This work identifies a fundamental vulnerability of gradient-based causal discovery methods in binary classification settings: systematic bias induced by data distributional asymmetries—specifically, marginal distribution asymmetry and shift asymmetry—which mislead causal learning and cause spurious preferences for particular causal factorizations. To dissect this phenomenon, the authors formally define and empirically validate both asymmetries, generate controllable synthetic data using Dirichlet priors, and conduct attribution analysis via marginal/conditional distribution modeling and interventional experiments. The key finding is that eliminating competition among alternative causal factorizations significantly enhances robustness to distributional shifts. This insight provides both theoretical grounding and practical design principles for developing gradient-based causal algorithms resilient to distributional shift.

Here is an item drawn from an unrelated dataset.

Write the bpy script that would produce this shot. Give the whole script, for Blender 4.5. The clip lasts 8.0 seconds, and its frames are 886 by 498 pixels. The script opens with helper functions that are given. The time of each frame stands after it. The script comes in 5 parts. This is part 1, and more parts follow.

Gradient-based causal discovery shows great potential for deducing causal structure from data in an efficient and scalable way. Those approaches however can be susceptible to distributional biases in the data they are trained on. We identify two such biases: Marginal Distribution Asymmetry, where differences in entropy skew causal learning toward certain factorizations, and Marginal Distribution Shift Asymmetry, where repeated interventions cause faster shifts in some variables than in others. For the bivariate categorical setup with Dirichlet priors, we illustrate how these biases can occur even in controlled synthetic data. To examine their impact on gradient-based methods, we employ two simple models that derive causal factorizations by learning marginal or conditional data distributions - a common strategy in gradient-based causal discovery. We demonstrate how these models can be susceptible to both biases. We additionally show how the biases can be controlled. An empirical evaluation of two related, existing approaches indicates that eliminating competition between possible causal factorizations can make models robust to the presented biases.